Após a apresentação resumida desta classificação Kantiana, onde podemos então encaixar uma peça de relojoaria, seja ela um relógio com apenas três/ponteiros ou uma super complicação?
Claramente que os relógios entram na classificação de Útil. Na génese da criação de um relógio está a sua função primordial que é dar horas. Independentemente do seu tamanho, formato, ou a maneira como regista o tempo, a verdade é que sem essa função não cumpre o desígnio para o qual foi criado.
É um objeto que à partida tem essa grande condicionante funcional que se arrasta para a componente criativa e como a sua criação não é totalmente livre de quaisquer pressupostos que não sejam a simples fruição estética não pode entrar na categoria de Belo e, como tal, o seu autor não é um artista, é um artesão.
Kant dá-nos ainda um pequeno vislumbre das suas próprias preferências. Diz-nos também que quanto menos corpóreo for o resultado da criação artística, mais nobre ela é. À luz do enquadramento histórico na época de Immanuel Kant, a Arte resumia-se às suas manifestações mais óbvias: pintura, escultura, música, etc. Não se esqueçam que o mestre alemão não considerava a arquitetura como uma arte e que à data da sua morte, o cinema ainda não tinha sido inventado.
Mas escrevia o filósofo alemão de que a ausência de corporeidade no resultado da criação artística era um sinal de maior nobreza dessa mesma arte. Vejamos exemplos simples. Um escultor culmina o seu ato de criação através de um objeto, uma escultura. Seja de que tamanho ou material for, uma escultura tem sempre uma manifestação física. O mesmo se passa com a pintura.
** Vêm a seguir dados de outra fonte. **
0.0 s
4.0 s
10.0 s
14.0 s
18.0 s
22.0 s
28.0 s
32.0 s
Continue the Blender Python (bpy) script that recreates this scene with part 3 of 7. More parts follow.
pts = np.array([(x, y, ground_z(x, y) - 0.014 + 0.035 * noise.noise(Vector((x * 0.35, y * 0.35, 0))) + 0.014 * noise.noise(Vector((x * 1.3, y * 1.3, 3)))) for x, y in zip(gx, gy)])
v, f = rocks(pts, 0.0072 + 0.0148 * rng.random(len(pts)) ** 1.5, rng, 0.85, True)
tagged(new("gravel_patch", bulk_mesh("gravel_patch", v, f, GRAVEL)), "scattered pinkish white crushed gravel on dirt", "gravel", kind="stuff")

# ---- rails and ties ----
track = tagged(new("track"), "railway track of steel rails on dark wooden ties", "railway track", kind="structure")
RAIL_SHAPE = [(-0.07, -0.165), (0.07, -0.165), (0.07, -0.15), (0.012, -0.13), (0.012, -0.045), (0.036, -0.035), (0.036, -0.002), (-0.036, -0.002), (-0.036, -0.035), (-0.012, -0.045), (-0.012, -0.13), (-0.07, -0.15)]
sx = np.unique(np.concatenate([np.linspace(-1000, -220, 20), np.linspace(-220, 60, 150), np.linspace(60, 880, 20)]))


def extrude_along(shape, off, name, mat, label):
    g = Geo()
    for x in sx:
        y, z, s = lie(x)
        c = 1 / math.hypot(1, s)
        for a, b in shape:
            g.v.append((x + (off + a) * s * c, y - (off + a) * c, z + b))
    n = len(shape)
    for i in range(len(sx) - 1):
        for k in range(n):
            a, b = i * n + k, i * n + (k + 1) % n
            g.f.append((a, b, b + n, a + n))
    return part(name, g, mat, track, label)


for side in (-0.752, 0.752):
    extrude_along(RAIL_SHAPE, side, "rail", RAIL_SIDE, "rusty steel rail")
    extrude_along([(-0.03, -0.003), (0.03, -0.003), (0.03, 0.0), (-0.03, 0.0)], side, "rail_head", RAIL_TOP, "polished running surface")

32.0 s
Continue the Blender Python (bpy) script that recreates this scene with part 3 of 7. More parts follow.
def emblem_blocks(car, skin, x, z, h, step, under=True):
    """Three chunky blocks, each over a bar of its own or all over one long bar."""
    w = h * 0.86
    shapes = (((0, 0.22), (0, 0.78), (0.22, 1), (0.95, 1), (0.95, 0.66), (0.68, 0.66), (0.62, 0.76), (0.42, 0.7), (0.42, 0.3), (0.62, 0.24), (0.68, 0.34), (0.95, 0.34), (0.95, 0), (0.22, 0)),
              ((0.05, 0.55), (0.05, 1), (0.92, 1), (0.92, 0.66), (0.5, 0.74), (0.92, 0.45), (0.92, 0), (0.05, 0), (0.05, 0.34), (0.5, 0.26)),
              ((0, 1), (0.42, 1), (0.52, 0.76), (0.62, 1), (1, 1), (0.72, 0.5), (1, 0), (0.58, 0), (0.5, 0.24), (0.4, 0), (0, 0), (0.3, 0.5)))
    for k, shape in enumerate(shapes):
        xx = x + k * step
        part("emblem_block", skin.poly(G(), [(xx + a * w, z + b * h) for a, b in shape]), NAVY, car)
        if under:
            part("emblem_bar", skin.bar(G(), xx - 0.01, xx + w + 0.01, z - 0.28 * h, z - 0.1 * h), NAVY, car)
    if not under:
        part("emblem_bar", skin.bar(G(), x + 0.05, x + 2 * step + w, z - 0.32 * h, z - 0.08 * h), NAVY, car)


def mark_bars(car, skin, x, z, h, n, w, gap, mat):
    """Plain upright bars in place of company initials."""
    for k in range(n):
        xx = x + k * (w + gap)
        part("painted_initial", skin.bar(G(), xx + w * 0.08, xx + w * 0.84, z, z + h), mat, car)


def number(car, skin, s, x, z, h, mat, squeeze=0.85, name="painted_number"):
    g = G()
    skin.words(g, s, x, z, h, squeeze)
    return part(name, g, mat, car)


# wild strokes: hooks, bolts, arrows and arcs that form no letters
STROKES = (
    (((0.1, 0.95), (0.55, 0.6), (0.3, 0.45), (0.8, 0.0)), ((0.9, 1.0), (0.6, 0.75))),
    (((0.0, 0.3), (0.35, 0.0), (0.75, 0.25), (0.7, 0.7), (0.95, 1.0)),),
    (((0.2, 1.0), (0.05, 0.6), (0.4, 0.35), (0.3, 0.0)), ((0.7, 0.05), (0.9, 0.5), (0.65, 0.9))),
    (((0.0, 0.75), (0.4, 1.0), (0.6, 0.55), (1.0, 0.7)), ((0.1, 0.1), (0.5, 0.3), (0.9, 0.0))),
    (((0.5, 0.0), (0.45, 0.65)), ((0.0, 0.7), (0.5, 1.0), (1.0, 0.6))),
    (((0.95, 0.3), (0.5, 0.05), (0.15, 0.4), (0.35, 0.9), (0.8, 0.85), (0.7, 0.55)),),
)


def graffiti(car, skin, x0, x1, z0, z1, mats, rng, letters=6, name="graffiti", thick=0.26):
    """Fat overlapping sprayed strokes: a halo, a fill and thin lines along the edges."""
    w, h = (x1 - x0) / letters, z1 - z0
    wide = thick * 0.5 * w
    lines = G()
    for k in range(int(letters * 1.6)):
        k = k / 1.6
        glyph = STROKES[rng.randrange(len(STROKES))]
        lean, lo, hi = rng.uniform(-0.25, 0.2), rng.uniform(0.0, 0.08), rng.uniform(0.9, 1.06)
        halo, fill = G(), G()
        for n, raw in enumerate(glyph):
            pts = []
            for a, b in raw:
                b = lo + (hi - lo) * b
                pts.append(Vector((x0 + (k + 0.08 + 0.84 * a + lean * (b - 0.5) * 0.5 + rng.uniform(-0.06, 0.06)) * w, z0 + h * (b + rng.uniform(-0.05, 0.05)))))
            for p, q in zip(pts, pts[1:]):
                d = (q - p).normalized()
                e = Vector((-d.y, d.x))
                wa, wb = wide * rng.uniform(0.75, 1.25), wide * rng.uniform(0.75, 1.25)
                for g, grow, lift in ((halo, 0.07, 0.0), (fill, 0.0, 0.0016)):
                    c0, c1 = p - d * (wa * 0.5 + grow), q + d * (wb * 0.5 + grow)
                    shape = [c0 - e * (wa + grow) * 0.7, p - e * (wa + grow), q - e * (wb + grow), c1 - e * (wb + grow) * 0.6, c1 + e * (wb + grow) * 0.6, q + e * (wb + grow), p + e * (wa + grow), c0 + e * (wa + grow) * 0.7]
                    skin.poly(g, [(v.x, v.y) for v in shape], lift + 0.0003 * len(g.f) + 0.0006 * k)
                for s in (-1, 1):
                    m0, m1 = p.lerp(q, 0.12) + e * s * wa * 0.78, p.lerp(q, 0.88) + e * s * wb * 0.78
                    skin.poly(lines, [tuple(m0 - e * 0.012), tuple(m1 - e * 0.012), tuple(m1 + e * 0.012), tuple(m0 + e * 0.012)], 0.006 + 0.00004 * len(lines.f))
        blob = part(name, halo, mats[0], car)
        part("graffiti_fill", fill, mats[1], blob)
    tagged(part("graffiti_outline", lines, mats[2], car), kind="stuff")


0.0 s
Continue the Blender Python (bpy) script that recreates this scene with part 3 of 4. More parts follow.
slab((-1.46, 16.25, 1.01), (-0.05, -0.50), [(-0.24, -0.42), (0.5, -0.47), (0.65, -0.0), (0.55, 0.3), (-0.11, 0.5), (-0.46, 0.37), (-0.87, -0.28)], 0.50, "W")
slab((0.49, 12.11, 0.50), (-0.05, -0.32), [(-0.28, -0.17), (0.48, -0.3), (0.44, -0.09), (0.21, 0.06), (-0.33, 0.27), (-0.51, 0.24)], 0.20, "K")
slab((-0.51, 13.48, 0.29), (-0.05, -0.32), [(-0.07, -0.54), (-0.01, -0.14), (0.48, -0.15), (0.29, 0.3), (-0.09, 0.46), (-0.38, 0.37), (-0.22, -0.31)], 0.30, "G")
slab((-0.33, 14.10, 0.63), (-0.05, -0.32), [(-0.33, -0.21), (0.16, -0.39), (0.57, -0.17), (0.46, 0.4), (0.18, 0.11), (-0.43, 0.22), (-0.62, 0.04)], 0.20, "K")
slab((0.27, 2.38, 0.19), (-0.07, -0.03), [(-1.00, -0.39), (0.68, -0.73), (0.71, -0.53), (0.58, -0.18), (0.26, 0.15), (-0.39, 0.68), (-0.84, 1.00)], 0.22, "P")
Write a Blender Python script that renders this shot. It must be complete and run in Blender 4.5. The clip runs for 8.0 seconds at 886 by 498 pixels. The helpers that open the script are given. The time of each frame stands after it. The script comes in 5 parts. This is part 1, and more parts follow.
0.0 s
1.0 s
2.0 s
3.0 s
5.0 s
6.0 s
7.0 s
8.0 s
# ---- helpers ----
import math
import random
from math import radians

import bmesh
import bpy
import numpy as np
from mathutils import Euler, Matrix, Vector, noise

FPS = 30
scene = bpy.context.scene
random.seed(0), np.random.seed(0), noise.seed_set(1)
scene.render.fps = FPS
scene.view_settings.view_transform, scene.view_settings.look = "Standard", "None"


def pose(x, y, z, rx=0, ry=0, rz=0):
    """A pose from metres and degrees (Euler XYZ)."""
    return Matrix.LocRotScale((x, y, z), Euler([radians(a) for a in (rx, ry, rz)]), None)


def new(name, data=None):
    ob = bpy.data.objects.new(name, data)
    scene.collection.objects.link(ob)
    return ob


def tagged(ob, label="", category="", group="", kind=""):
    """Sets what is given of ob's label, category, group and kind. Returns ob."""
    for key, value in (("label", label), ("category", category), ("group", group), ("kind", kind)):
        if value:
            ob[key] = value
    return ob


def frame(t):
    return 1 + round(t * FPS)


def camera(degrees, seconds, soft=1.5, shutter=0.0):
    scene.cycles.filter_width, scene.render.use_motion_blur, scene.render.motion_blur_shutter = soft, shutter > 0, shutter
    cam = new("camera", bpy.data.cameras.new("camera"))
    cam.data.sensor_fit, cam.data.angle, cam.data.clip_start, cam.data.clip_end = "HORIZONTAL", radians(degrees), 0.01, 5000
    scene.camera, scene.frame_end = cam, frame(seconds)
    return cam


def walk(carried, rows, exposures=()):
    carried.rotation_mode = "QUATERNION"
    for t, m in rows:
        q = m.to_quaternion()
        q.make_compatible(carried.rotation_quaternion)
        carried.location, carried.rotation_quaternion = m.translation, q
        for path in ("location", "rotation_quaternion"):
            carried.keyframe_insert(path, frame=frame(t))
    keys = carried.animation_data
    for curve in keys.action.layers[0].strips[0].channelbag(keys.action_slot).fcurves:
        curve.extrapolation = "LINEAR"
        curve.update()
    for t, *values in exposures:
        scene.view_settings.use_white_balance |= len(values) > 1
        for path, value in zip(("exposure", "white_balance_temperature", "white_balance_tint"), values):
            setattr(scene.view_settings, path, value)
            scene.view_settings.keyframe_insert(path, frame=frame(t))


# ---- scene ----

O ato de criação artística culmina numa tela pintada. Se bem que a pintura e a escultura possam remeter para situações de impacto estético muito para além da apreciação dos materiais e destreza no seu manuseamento o facto é que o resultado é sempre algo corpóreo.
Neste aspeto em particular Kant valorizava a poesia e sobretudo a música. No caso da música a partitura não é a obra, é o conjunto de instruções para se chegar à obra. O resultado carece de corpo, é etéreo e na opinião do filósofo isso dota esta particular manifestação artística de uma nobreza maior em comparação com as outras artes.
Desconstruindo
Resumindo. Nesta perspetiva, a relojoaria não é uma arte, um relógio não pode ser considerado Belo e um relojoeiro nunca entrará na categoria dos artistas.
Mas eis que chega um urinol em auxílio das peças de relojoaria. Um urinol no sentido literal.
Por incrível que pareça, um simples urinol introduziu nas nossas vidas um conceito que ainda hoje é quase desconhecido, mal usado mas absolutamente fundamental quando se aprecia um relógio. Quando Marcel Duchamp exibiu um urinol em 1917 apresentou um objeto que, segundo a lista de Kant, estava na escala do Útil. Foi criado para uma função.
Duchamp desenquadrou esse objeto do seu propósito e apresentou-o numa galeria para ser fruído como Arte. Mais do que o conceito de ‘ready-made‘ Duchamp inaugurou o conceito de ‘Objeto de Arte’ — algo que não tendo sido criado para ser Arte, tem nele características estéticas que, ao serem reconhecidas, o elevam a outro estatuto, o estatuto de Objeto de Arte.
Uma Obra de Arte é algo que foi criado dentro do mundo artístico por um artista. Um Objeto de Arte é algo que foi criado para outra função, mas ao qual se reconhecem caraterísticas estéticas que o elevam para além do seu propósito inicial.
Por isso caros leitores, se, segundo Kant, um relógio nunca poderá ser uma ‘Obra de Arte’ porque tem a sua utilidade, parece-me que muitos deles merecem, sem dúvida, ascender à categoria de ‘Objetos de Arte’.
Aproveito para referir que o colaborador da Espiral do Tempo Nuno Margalha nos tem apresentado alguns textos que abordam as, por ele chamadas, ‘Complicações Inúteis’. A sua abordagem do ‘Inútil’ talvez seja mesmo a busca pela Arte na relojoaria! Aconselho vivamente a leitura. Assim como aconselho a leitura da crónica «O Tempo está morto. Viva o Tempo», publicada no número 70 da Espiral do Tempo e também da sua autoria, que, tendo como base várias perspetivas e teorias da física, reflete sobre a necessidade de pensarmos o tempo de uma outra forma e de os relógios redescobrirem a sua função. Neste texto, a cereja no topo do bolo é a sua proposta de relógio conceptual: o Zero.
Nota final: O pensamento Kantiano é demasiado vasto e rico para poder ser abordado de modo exaustivo num pequeno artigo, obviamente. Há quem tenha passado décadas escrevendo notas de rodapé nos ensaios do filósofo alemão. Quero com isto dizer que o mundo do pensamento é infinito, não há certos nem errados e nem tão pouco respostas conclusivas. O que a filosofia nos pode ensinar de melhor é questionar sem parar na tentativa de percebermos melhor o nosso lugar no mundo e do nosso relacionamento com o que nos rodeia.